The Way I Am Around You

By

With you, I forget things. Not big things, of course, but I let many things slip through my fingers unnoticed. I would have thought it impossible before I met you to let go of the self-imposed anxiousness which used to color my nights spent staring at the ceiling. My life often feels so full of unimportant matters and obligations which talk at me from every angle, noises which somehow quiet into a dull hum when we’re together. I know that it’s not a universal positive to be rendered so uncritical, so unaffected by the outside world, when you’re with someone, but I am. I tend to forget the minor work stress that was nagging at the back of my head all morning, following me around my commute or my lunch with a friend, whispering in my ear that I have so much left to do — with you, it is silent.

And I’m not one to usually love silence, either. In everyday conversation, I am often overwhelmed with the desire to fill awkward silences and spark conversations. Even if the thoughts are mundane, I’m glad to be filled with them, because it will mean that I don’t live with a kind of echoing quietness in my own head. But with you, the silence is never awkward. It’s never something forced upon me by the overwrought rules of polite conversation. The silence — both internal and in our interactions — is one of calm, of peaceful conviction and satisfaction. I am reminded, in those warmly quiet moments, of dogs lying in the sunlight with their belly facing the window. All day, they’ve been running. All day, all they long to do is make noise and play and be seen. But when the sun hits them just right and surrounds them on all sides with that hushed kind of comfort, they have never been more happy to be still.

With you, I feel a kind of confidence that I used to imagine was only possessed by those incredibly pretty, well-liked girls in high school. You know, the ones that used to walk down the hallway and seem to be at once loved and loathed by everyone they crossed paths with. To me, their ability to carry themselves with such assuredness and poise was always foreign, always frightening. Now I understand what it feels like to be loved, to be admired. Perhaps it isn’t coming from a million directions at once, but I don’t need it. In fact, I’m not even sure it is your gaze which renders me so full of life and certainty. It is perhaps the version of me that I am able to see in your eyes. They are two tiny reflecting pools in which I am the person I have always wanted to be, smart and beautiful and worthy of being loved.

It is something that I have borrowed, something I take with me when I go to work, or walk to the corner to pick up a carton of milk. While I know that the paintings of one another we’ve constructed in our own minds are perhaps too forgiving, too fuzzy around the flaws, I see no reason to look for a clearer picture. If only we were all capable of seeing each other the way our lover sees us, the way we must look on a Sunday morning while walking in with breakfast in bed. There is no reason that we can’t smear a little Vaseline on the lens of who we are and appreciate that perfection is not something we should ever be striving for — and I try to do this with myself. Your compliments do not fall on deaf ears; they are actively creating a portrait that I am trying to commit to memory.

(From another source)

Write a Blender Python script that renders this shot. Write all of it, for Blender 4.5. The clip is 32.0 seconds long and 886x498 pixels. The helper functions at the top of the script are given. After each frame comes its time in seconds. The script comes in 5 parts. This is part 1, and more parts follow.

With you, I am generous. I want to be this way because I understand it’s the right thing and I have learned to extract more joy from the act of giving than of receiving. Few things make me happier than seeing your face light up with something I have done for you — a surprise, a gift, a kind word when it is needed most. I don’t think that you need these things to live your life (just as I’m sure I could make it the rest of mine without another lunch in the park with you), but there is no reason we should have to. If life can be made more beautiful with generosity, and care, and affection, there is no reason to stifle it or keep it in some confused concept of moderation. With generosity, there can always be more.

I know that all of these things make me better. And I know that I am better when I am around you, and that the real goal is to learn how to apply these lessons and desires and streaks of unabashed confidence to every aspect of my life. I should be just as generous with friends, just as confident at work, just as forgiving of my daily stresses as I am when you are with me. Because that, I think, is the greatest gift we can ever give another person: To see that life can be lived more beautifully and more honestly, and that you don’t even need to be in love to do it.